■ **EXERCISE TASK**:
All of the data should be output character for character, except the pictures.

■ **COLLECTED DATA**:

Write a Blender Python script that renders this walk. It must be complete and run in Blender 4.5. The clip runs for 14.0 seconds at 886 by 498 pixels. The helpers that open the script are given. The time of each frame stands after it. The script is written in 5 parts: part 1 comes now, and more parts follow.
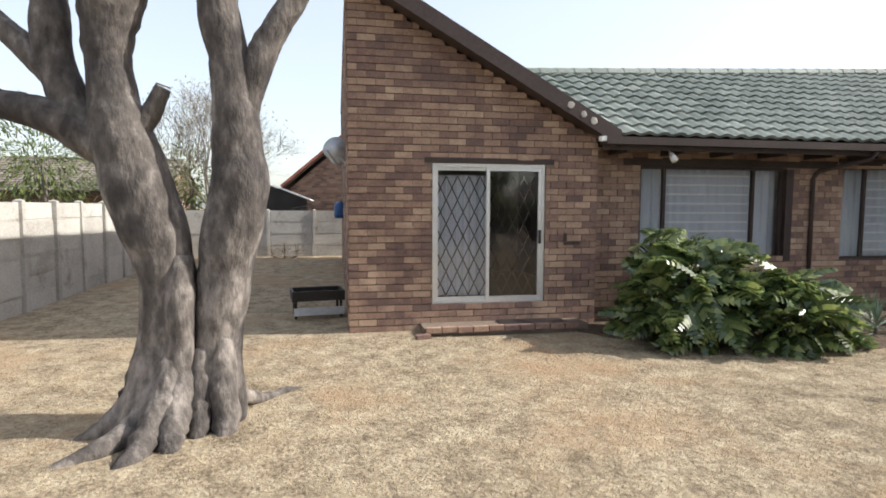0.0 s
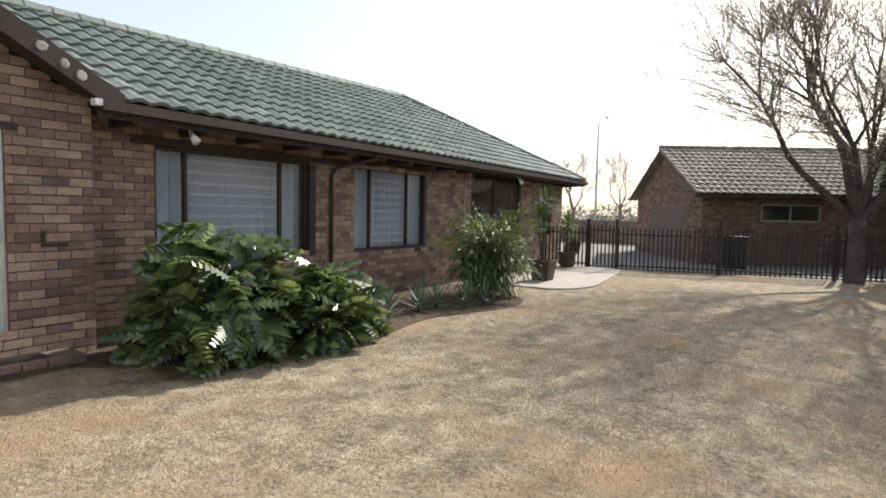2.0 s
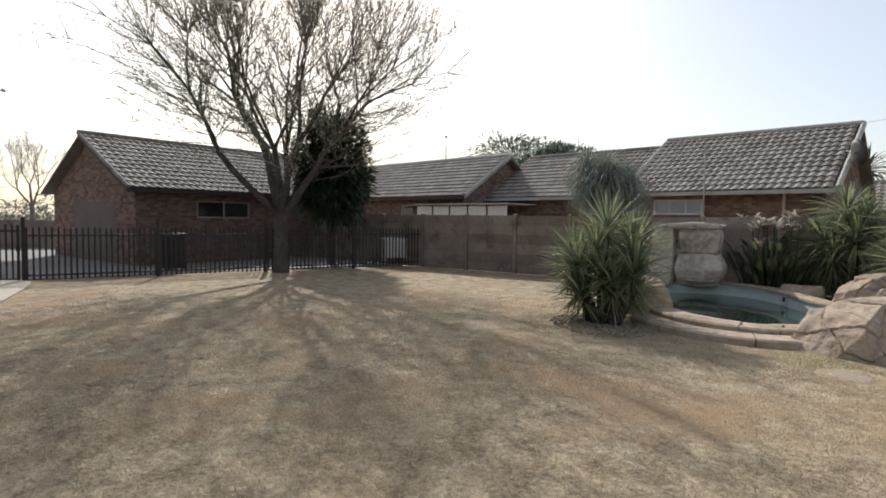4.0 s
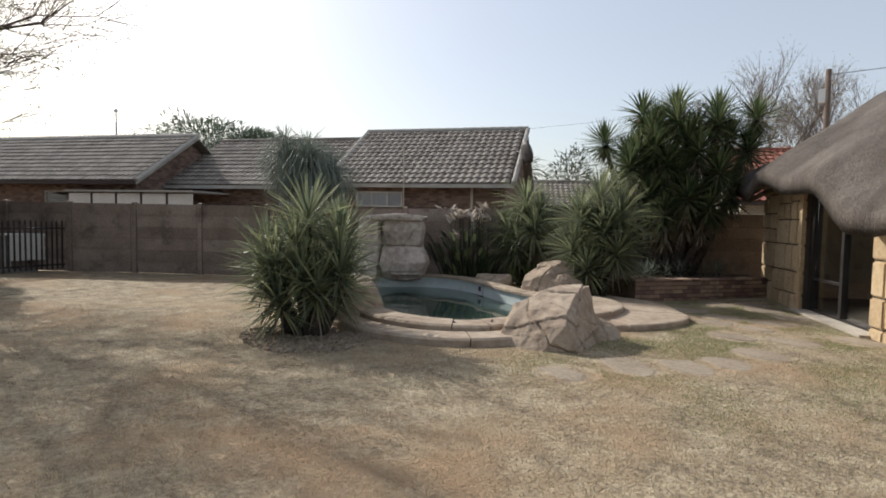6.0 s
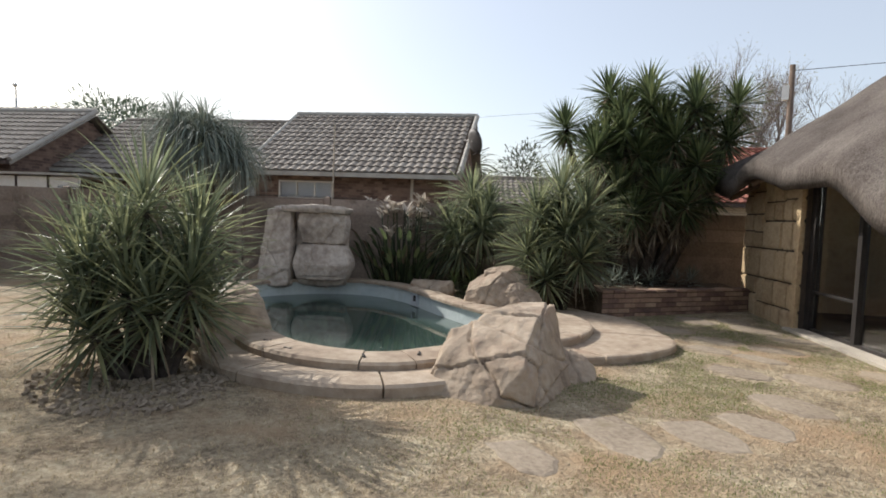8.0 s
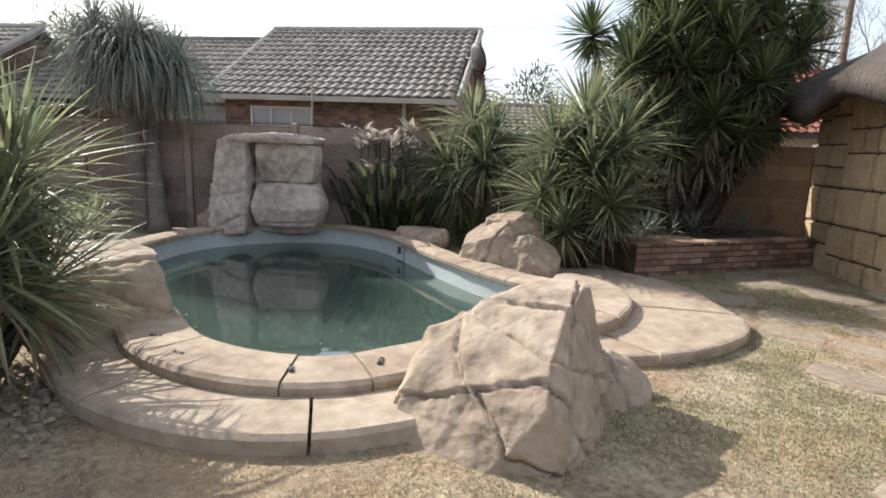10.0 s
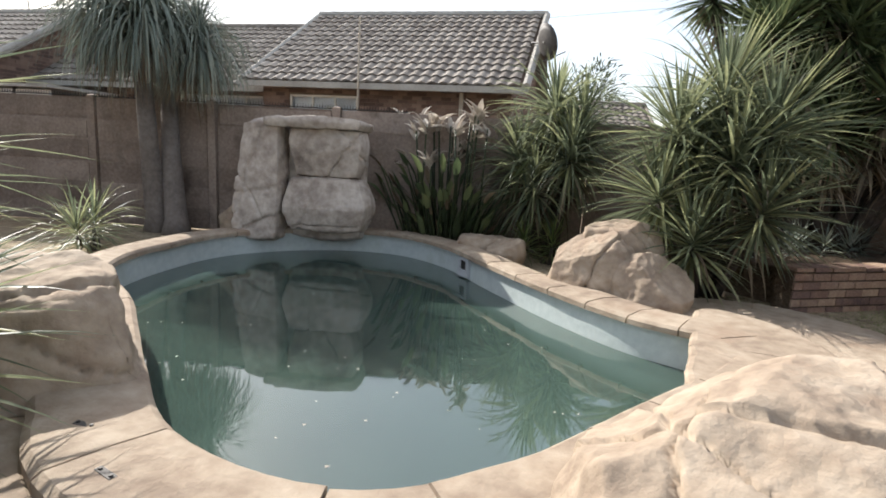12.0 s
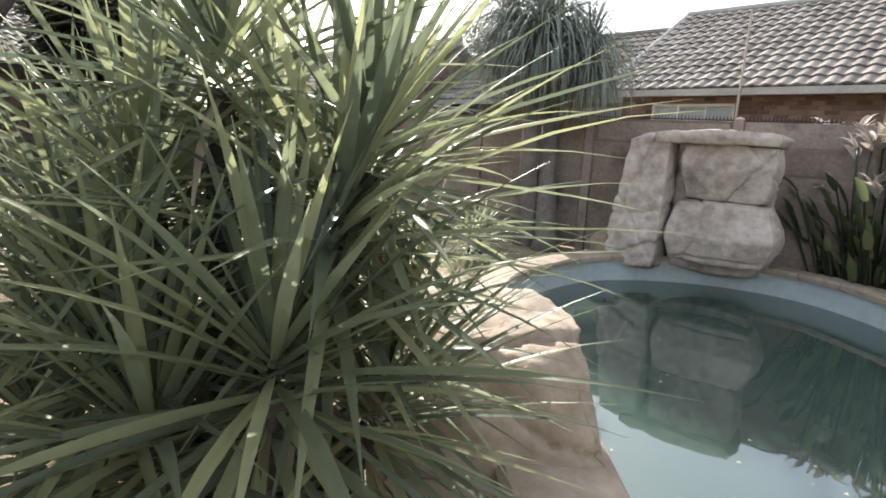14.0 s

■ **SOLUTION FOR THIS PROBLEM**:
Write a Blender Python script that renders this walk. It must be complete and run in Blender 4.5. The clip runs for 14.0 seconds at 886 by 498 pixels. The helpers that open the script are given. The time of each frame stands after it. The script is written in 5 parts: part 1 comes now, and more parts follow.
0.0 s
2.0 s
4.0 s
6.0 s
8.0 s
10.0 s
12.0 s
14.0 s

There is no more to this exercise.